** start COLLECTED MATERIAL **

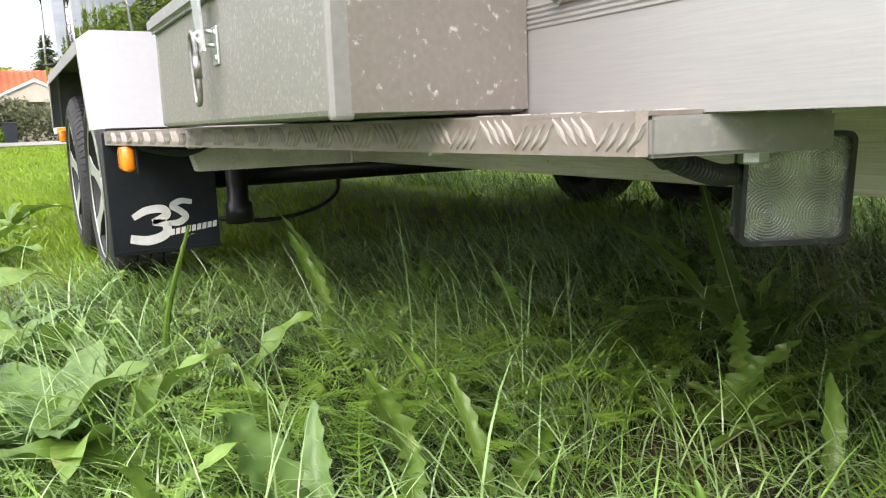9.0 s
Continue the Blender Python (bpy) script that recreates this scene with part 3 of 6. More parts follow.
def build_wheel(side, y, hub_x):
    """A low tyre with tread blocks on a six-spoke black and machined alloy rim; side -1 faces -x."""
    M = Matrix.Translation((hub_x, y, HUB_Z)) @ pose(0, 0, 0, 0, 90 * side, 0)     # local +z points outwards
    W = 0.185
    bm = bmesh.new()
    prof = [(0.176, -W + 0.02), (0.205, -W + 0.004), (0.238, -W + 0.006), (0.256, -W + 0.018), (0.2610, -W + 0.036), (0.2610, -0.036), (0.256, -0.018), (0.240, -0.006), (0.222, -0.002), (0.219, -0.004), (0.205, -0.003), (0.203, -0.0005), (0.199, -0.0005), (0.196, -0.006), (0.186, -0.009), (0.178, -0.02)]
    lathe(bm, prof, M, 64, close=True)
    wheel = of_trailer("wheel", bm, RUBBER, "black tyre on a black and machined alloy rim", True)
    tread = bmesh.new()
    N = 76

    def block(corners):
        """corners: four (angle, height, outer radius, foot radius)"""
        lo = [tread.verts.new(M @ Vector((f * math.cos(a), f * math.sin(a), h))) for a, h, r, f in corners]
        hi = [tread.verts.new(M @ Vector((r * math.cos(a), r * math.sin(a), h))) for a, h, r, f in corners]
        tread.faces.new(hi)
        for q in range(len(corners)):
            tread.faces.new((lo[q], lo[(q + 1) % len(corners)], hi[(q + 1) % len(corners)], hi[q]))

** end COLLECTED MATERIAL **

WHAT YOU WILL DO
Copy out the whole listing exactly, and don't carry over any pictures.

WRITTEN SOLUTION
9.0 s
Continue the Blender Python (bpy) script that recreates this scene with part 3 of 6. More parts follow.
def build_wheel(side, y, hub_x):
    """A low tyre with tread blocks on a six-spoke black and machined alloy rim; side -1 faces -x."""
    M = Matrix.Translation((hub_x, y, HUB_Z)) @ pose(0, 0, 0, 0, 90 * side, 0)     # local +z points outwards
    W = 0.185
    bm = bmesh.new()
    prof = [(0.176, -W + 0.02), (0.205, -W + 0.004), (0.238, -W + 0.006), (0.256, -W + 0.018), (0.2610, -W + 0.036), (0.2610, -0.036), (0.256, -0.018), (0.240, -0.006), (0.222, -0.002), (0.219, -0.004), (0.205, -0.003), (0.203, -0.0005), (0.199, -0.0005), (0.196, -0.006), (0.186, -0.009), (0.178, -0.02)]
    lathe(bm, prof, M, 64, close=True)
    wheel = of_trailer("wheel", bm, RUBBER, "black tyre on a black and machined alloy rim", True)
    tread = bmesh.new()
    N = 76

    def block(corners):
        """corners: four (angle, height, outer radius, foot radius)"""
        lo = [tread.verts.new(M @ Vector((f * math.cos(a), f * math.sin(a), h))) for a, h, r, f in corners]
        hi = [tread.verts.new(M @ Vector((r * math.cos(a), r * math.sin(a), h))) for a, h, r, f in corners]
        tread.faces.new(hi)
        for q in range(len(corners)):
            tread.faces.new((lo[q], lo[(q + 1) % len(corners)], hi[(q + 1) % len(corners)], hi[q]))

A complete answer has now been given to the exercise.